Unique and good content. Content is king, and it is the subject that remains consistent in the whole time while another elements are changing with the evolving of search engine technology. Also keep your site content fresh.
Back links. Part of the reason that Google does not visit your site after your updating your site is your site lacks enough back links.
Good structure. Properly use those tags like<t>, <description>,<alt>etc.
Using web analysts tools like Google Analysts. It free, and you can see lot of things that you missed.
Most importantly, grabbing some SEO books or spending couple of minutes everyday to read some SEO articles.
Good Luck,
Our SEO team would like to open up our main dynamic search results page to spiders and remove the 'nofollow' from the meta tags. It is currently accessible to spiders via allowing the path in robots.txt, but with a 'nofollow' clause in the meta tag which prevents spiders from going beyond the first page.
<meta name="robots" content="index,nofollow">
I am concerned that if we remove the 'nofollow', the impact to our search system will be catastrophic, as spiders will start crawling through all pages in the result set.
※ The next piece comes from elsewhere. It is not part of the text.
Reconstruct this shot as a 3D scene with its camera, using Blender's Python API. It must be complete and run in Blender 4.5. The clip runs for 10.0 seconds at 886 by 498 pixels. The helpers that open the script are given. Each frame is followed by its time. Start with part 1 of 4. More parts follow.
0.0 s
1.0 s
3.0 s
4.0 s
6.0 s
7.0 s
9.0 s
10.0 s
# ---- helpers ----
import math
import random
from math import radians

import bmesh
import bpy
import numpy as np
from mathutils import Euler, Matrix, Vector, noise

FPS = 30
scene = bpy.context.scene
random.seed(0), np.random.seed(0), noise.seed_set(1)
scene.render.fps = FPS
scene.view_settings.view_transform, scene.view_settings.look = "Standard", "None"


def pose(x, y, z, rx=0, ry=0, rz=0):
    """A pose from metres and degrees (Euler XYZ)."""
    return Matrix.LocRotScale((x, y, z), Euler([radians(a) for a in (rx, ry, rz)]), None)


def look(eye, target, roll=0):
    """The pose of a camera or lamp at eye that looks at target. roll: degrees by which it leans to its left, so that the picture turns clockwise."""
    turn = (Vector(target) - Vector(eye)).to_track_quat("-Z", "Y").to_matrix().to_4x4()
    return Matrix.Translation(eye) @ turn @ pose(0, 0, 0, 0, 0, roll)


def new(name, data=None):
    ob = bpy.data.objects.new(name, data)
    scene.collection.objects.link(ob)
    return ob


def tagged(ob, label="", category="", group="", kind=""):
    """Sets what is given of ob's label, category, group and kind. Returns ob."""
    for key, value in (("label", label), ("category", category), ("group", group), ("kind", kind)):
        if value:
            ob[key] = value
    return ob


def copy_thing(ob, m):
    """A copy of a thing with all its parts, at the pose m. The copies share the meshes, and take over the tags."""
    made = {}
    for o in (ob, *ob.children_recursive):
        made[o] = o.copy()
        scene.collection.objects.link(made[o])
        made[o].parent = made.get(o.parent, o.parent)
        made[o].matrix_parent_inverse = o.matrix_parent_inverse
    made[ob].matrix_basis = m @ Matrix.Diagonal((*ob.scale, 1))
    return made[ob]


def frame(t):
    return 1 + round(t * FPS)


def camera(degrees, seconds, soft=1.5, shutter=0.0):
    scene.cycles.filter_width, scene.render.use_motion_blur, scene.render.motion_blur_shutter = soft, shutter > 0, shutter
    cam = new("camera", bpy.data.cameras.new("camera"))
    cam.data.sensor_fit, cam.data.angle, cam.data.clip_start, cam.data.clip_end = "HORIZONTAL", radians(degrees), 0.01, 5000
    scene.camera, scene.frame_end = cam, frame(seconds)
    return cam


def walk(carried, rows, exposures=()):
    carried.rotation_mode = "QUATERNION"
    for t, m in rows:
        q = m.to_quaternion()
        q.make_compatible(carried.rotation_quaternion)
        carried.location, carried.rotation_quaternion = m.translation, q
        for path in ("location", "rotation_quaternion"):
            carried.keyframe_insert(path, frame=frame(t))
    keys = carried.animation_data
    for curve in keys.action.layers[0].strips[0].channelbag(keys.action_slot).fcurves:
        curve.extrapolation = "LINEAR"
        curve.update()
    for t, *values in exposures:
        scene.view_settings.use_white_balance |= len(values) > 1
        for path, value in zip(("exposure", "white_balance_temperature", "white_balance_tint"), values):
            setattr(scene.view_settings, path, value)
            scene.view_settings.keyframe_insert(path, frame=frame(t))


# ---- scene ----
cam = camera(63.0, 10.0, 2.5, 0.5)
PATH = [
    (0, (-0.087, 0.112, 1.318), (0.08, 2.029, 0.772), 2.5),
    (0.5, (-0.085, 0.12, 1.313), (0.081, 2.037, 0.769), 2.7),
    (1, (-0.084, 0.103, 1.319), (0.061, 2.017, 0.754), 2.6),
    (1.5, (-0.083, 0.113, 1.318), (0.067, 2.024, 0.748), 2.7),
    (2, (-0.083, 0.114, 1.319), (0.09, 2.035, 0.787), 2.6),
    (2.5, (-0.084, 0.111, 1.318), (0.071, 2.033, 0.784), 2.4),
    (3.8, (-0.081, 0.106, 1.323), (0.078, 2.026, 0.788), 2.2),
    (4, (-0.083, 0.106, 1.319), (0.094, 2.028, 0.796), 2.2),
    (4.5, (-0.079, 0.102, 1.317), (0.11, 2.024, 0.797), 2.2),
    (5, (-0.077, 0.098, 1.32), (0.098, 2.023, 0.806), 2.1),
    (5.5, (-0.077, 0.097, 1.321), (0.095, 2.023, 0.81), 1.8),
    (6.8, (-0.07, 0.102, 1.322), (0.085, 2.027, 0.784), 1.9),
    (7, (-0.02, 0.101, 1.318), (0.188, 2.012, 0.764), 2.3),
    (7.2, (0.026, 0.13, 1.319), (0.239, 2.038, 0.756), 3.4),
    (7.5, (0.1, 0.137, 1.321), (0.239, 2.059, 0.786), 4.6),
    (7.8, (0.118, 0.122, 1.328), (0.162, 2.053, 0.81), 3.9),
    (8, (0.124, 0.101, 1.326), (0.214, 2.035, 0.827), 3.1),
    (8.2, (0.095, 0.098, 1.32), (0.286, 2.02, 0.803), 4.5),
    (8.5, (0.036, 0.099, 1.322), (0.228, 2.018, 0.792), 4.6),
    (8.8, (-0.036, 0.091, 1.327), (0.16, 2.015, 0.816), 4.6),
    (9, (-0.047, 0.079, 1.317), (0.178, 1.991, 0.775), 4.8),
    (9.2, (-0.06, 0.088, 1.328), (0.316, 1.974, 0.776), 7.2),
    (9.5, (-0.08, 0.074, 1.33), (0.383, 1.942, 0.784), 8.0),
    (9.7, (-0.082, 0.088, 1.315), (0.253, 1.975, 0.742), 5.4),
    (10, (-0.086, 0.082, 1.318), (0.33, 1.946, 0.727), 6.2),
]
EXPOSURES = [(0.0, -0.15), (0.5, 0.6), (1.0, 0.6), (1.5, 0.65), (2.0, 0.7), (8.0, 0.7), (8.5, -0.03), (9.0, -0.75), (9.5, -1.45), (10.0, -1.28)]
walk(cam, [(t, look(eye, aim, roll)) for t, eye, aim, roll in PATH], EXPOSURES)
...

I would appreciate advice as to:
1) Is there a way to remove the 'nofollow' from the meta tag, but prevent spiders from following only certain links on the page? I have read mixed opinions on rel="nofollow", is this a viable option?
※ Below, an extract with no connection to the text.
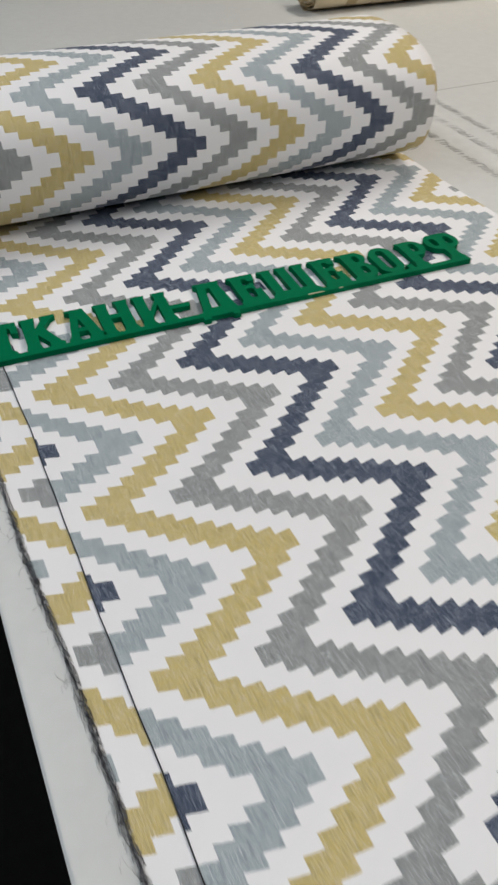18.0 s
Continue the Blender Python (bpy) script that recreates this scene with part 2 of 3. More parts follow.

<a rel="nofollow" href="http://www.mysite.com/paginglink" >Next Page</a>
2) Is there a way to control the 'depth' of how far spiders will go? It wouldn't be so bad if they hit a few pages, then stopped.
3) Our search results pages have the standard next/previous links, which would in theory cause spiders to hit pages recursively to infinity, what is the effect of this on SEO?
I understand that different spiders behave differently, but am mainly concerned with the big players, such as Google, Yahoo, MSN.
Note our Search results pages and paging links are not bot-friendly, in that they are not re-written and have a ?name=value query string, but from what I've seen spiders no longer just abort when they see the '?' as the results pages ARE getting indexed with decent page rank.
To be honest you are looking at nofollow wrong. Chances are the search spiders are already especially Google, Yahoo, and MSN searching the nofollow pages, because they still have to hit those pages to see if they have a noindex.
The real problem is nofollow doesn't actually mean don't follow, it just means don't pass on my reputation to this link. So unless you are aggressively blocking bots, which it doesn't sound like you are, changing the ROBOTS meta tag and robot commands on links will not effect performance because they are already hitting your site. To confirm this just look at your HTTP Server Log.
So my vote is that you will not see any problem with removing the robot limits.
I've seen Google index a calendar system that had relative links on each page through the end of time (Jan 19, 2038 - see: http://en.wikipedia.org/wiki/Year_2038_problem). We didn't notice the load on our servers until it exposed a bug in the source code dealing with dates in 2038.
I don't know about the other search engines, but Google offers a number of helpful tools for controlling how much the googlebot impacts your server infrastructure. See http://www.google.com/webmasters/.
There is an option in webmaster tools to set the crawl rate for your site.
Google bots are pretty intelligent about not traversing an entire database of dynamically-generated pages, as long as the URLs give some hint that they are dynamic (i.e. file extension of .asp or .jsp, etc. and numeric ids as query parameters). If you use rewrite rules to make your URLs "friendly", then the bots have a harder time determining whether or not it's a static page they are reading or a dynamically generated page. See this Google article for more information about dynamic vs. static URLs.
You may also want to consider creating a Google Sitemap to give the bots a better idea about what pages on your site can be indexed and which cannot.